--- What is expected ---
Quote verbatim everything from the line containing "Write the bpy" down to the line containing "what is given", with both of those lines included and no others.

-- Start of Given data --

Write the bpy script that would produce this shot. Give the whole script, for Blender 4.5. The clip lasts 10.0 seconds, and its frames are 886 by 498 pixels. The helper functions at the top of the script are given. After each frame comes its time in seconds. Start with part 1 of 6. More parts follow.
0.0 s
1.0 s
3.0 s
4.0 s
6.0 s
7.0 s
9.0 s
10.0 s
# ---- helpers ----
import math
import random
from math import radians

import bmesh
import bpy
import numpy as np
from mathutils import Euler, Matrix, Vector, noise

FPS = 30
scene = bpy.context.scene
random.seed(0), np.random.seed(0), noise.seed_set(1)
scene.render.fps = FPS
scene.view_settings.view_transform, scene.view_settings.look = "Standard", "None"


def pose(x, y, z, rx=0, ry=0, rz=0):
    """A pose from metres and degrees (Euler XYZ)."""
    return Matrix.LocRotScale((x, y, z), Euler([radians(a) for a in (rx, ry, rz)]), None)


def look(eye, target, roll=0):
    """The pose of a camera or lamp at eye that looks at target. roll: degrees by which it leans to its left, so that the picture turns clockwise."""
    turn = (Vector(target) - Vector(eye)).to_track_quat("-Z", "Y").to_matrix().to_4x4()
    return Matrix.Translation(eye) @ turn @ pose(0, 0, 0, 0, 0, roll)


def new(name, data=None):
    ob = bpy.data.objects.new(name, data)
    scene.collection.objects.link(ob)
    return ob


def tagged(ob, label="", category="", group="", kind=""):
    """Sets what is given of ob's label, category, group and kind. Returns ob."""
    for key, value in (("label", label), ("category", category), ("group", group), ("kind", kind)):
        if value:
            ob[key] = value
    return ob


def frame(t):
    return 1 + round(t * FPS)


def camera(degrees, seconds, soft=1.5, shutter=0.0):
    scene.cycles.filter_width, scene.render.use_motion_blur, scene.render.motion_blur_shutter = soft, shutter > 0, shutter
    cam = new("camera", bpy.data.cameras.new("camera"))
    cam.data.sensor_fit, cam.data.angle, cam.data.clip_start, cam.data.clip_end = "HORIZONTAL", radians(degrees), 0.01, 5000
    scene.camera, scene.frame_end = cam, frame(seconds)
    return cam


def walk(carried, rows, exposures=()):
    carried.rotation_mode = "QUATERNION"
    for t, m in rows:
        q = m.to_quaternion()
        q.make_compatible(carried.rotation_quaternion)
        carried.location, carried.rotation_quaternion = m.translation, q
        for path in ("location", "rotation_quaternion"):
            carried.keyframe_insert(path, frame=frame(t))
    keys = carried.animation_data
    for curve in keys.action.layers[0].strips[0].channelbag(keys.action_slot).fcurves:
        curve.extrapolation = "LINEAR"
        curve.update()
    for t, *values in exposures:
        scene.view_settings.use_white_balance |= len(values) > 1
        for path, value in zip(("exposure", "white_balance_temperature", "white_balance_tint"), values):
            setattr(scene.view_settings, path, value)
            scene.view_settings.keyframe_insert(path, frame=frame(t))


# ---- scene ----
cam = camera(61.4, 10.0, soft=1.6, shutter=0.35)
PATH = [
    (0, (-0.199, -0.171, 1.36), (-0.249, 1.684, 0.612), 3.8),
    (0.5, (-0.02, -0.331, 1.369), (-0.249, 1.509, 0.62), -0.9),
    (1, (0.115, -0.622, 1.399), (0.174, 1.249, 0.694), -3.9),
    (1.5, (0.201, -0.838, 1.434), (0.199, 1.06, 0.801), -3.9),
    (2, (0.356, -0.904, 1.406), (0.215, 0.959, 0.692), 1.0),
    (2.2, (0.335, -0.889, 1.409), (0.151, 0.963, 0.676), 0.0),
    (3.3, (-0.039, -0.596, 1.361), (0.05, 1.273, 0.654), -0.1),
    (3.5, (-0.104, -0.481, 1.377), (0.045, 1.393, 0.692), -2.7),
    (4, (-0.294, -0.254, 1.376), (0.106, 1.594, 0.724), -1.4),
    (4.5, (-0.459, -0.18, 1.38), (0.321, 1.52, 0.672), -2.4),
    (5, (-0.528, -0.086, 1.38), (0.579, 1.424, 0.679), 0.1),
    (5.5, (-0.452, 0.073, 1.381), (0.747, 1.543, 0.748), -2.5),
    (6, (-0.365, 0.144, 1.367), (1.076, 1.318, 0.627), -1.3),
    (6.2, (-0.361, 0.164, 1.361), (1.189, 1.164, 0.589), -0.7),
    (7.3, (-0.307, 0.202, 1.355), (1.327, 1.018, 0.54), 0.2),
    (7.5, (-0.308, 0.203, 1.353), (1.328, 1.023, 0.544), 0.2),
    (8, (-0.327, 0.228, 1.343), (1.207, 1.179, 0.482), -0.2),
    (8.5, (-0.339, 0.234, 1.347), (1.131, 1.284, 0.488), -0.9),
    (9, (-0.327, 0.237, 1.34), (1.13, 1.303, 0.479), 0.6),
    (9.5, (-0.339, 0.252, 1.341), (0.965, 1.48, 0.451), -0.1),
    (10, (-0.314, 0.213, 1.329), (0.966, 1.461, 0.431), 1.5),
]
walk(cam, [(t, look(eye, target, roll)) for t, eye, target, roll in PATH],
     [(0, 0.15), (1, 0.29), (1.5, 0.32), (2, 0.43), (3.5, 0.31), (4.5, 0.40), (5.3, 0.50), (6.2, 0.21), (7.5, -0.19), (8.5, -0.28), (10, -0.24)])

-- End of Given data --
-- Start of Given data --

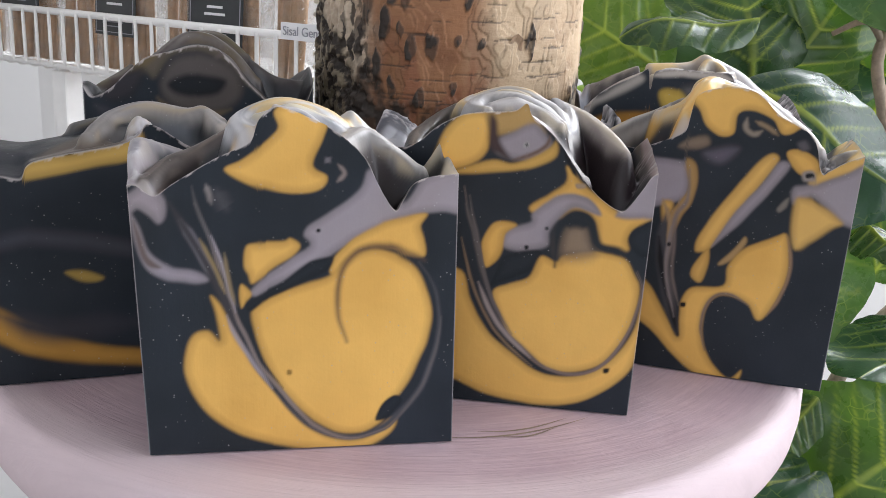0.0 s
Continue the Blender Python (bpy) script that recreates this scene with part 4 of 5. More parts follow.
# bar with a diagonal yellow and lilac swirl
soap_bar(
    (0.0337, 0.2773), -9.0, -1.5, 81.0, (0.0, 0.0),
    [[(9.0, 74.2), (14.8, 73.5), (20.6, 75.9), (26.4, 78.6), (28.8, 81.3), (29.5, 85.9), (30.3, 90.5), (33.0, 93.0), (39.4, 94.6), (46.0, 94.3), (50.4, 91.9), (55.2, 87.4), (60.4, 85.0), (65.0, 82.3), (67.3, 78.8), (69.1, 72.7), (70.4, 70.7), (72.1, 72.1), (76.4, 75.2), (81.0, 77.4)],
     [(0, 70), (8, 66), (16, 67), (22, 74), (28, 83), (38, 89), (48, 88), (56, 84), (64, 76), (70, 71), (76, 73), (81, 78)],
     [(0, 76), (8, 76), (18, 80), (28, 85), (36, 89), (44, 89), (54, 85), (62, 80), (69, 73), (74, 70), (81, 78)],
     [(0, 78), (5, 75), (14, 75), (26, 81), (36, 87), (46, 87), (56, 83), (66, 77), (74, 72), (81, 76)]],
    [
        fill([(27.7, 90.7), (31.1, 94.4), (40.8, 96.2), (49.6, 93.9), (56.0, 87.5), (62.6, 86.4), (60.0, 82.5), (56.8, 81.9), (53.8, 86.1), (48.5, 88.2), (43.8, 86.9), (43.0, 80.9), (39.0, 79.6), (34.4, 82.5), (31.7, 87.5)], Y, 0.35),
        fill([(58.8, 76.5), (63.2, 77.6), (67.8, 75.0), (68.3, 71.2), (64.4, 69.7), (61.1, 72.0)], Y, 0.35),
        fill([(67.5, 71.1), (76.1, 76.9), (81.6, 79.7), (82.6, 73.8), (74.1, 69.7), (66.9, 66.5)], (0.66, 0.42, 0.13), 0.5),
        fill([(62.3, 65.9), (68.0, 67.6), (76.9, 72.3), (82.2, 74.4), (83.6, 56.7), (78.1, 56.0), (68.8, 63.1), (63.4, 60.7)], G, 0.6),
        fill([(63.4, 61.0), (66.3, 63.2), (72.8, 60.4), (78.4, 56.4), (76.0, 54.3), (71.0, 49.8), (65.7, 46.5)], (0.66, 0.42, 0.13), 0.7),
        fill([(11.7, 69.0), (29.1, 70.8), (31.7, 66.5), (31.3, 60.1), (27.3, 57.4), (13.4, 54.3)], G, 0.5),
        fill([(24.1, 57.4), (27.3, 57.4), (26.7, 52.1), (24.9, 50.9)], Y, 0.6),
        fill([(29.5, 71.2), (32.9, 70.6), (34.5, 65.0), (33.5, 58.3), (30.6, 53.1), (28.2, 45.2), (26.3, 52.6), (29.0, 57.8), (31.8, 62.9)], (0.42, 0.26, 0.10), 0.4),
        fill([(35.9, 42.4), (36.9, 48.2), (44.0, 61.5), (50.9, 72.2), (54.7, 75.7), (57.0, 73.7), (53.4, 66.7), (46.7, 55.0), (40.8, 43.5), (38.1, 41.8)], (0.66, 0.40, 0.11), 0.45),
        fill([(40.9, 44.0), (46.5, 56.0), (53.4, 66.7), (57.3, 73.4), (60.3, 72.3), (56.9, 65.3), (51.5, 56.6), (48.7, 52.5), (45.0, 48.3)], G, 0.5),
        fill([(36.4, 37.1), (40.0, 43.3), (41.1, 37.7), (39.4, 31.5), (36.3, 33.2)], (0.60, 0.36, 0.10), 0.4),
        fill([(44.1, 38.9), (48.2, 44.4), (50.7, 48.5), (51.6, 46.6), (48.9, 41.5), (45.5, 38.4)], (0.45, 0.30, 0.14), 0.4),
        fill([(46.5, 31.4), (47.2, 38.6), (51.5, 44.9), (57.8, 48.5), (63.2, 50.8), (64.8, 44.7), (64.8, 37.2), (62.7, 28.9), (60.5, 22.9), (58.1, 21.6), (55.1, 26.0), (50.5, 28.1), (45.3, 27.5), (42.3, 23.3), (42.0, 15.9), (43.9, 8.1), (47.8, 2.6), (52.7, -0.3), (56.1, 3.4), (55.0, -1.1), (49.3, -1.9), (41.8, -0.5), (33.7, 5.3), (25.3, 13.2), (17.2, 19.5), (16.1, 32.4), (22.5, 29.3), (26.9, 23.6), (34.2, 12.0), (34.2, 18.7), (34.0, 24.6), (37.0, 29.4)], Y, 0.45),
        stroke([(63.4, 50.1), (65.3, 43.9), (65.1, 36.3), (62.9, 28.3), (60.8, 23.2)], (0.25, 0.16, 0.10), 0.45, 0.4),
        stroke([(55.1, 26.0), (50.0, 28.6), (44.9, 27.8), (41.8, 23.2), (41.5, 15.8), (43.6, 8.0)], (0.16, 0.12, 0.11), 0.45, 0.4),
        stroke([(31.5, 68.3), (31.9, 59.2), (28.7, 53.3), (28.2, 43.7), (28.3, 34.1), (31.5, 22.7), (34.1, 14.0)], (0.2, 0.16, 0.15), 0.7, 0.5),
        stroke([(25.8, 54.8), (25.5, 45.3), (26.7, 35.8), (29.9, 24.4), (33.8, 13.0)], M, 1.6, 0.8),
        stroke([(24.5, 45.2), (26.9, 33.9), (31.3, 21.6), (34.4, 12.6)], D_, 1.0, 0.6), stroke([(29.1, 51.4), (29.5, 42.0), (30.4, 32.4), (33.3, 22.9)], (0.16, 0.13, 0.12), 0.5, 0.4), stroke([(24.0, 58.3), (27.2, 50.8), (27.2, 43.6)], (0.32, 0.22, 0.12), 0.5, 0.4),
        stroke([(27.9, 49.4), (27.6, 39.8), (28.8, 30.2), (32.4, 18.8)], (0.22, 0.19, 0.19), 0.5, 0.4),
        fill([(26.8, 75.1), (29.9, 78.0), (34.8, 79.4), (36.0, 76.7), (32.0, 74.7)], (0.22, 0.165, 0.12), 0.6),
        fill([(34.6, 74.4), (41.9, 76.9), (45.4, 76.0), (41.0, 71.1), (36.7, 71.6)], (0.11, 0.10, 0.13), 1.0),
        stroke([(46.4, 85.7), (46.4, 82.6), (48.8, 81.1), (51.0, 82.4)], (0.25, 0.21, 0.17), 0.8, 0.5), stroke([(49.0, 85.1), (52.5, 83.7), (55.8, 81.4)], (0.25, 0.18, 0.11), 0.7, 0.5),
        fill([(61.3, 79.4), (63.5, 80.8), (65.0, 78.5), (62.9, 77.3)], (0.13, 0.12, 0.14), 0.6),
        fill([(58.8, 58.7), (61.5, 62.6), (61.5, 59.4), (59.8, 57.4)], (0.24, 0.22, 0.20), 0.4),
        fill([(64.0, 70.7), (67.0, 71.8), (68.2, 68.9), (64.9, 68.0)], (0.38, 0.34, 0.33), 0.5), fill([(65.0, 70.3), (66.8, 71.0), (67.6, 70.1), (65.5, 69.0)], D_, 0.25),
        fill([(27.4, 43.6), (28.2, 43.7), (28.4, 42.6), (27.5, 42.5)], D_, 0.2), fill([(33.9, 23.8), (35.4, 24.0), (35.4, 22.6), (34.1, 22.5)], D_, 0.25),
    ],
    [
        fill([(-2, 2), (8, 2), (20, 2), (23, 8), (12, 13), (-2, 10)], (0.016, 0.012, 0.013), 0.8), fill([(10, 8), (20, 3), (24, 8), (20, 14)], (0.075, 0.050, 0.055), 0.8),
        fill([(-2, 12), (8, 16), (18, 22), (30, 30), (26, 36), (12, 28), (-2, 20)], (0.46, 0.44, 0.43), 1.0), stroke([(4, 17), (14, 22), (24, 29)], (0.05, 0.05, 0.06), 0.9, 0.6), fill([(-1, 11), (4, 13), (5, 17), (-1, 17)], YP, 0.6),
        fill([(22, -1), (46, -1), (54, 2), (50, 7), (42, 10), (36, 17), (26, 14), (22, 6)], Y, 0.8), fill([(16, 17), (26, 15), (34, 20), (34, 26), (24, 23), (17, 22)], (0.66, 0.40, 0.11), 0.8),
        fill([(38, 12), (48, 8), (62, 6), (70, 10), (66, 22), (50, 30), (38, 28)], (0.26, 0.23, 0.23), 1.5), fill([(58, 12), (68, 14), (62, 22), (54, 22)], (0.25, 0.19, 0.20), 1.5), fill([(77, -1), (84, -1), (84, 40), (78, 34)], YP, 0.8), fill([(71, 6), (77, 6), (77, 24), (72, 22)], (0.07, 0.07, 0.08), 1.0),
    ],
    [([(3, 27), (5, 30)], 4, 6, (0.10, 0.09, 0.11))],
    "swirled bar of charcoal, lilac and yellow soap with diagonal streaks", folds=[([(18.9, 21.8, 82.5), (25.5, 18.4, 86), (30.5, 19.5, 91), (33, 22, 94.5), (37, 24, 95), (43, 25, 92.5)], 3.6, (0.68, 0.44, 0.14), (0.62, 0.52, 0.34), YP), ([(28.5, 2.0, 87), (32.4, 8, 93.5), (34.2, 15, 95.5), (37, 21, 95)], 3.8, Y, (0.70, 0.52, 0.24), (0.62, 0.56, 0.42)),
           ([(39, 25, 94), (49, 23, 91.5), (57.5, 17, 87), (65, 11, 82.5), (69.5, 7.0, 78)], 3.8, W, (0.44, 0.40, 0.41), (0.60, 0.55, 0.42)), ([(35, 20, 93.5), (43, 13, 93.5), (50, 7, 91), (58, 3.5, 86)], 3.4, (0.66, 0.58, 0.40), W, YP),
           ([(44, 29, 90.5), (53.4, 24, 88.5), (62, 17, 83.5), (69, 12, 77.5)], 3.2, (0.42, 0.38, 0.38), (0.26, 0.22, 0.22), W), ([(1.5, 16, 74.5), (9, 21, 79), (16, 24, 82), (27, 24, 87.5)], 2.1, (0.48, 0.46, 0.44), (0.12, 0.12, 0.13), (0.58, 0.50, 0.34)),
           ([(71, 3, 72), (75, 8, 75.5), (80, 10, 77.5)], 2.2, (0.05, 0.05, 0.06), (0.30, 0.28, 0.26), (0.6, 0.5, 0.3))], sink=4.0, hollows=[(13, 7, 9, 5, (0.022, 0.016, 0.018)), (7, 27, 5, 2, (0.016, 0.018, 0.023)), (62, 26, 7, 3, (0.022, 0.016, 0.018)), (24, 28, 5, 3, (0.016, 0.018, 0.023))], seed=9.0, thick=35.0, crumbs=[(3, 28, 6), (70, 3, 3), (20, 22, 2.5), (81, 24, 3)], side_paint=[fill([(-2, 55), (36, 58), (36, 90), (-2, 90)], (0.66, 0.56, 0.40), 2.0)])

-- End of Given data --
-- Start of Given data --

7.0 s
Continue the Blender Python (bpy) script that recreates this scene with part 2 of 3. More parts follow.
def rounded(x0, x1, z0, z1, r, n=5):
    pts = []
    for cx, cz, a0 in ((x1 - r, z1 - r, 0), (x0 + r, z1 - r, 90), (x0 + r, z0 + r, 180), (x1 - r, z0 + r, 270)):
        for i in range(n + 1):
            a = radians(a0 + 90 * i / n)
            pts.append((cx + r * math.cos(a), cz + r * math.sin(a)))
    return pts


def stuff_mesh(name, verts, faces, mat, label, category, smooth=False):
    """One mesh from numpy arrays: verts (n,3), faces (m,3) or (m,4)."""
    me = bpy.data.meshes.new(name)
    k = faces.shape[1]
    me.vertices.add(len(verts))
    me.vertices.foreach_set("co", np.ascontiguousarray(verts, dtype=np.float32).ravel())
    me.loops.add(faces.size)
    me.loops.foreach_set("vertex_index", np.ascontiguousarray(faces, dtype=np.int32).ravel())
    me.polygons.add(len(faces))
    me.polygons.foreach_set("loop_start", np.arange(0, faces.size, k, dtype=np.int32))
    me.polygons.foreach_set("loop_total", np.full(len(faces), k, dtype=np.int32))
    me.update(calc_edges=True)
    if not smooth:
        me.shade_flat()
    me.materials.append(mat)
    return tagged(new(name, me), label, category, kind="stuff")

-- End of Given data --

--- Full output ---
Write the bpy script that would produce this shot. Give the whole script, for Blender 4.5. The clip lasts 10.0 seconds, and its frames are 886 by 498 pixels. The helper functions at the top of the script are given. After each frame comes its time in seconds. Start with part 1 of 6. More parts follow.
0.0 s
1.0 s
3.0 s
4.0 s
6.0 s
7.0 s
9.0 s
10.0 s
# ---- helpers ----
import math
import random
from math import radians

import bmesh
import bpy
import numpy as np
from mathutils import Euler, Matrix, Vector, noise

FPS = 30
scene = bpy.context.scene
random.seed(0), np.random.seed(0), noise.seed_set(1)
scene.render.fps = FPS
scene.view_settings.view_transform, scene.view_settings.look = "Standard", "None"


def pose(x, y, z, rx=0, ry=0, rz=0):
    """A pose from metres and degrees (Euler XYZ)."""
    return Matrix.LocRotScale((x, y, z), Euler([radians(a) for a in (rx, ry, rz)]), None)


def look(eye, target, roll=0):
    """The pose of a camera or lamp at eye that looks at target. roll: degrees by which it leans to its left, so that the picture turns clockwise."""
    turn = (Vector(target) - Vector(eye)).to_track_quat("-Z", "Y").to_matrix().to_4x4()
    return Matrix.Translation(eye) @ turn @ pose(0, 0, 0, 0, 0, roll)


def new(name, data=None):
    ob = bpy.data.objects.new(name, data)
    scene.collection.objects.link(ob)
    return ob


def tagged(ob, label="", category="", group="", kind=""):
    """Sets what is given of ob's label, category, group and kind. Returns ob."""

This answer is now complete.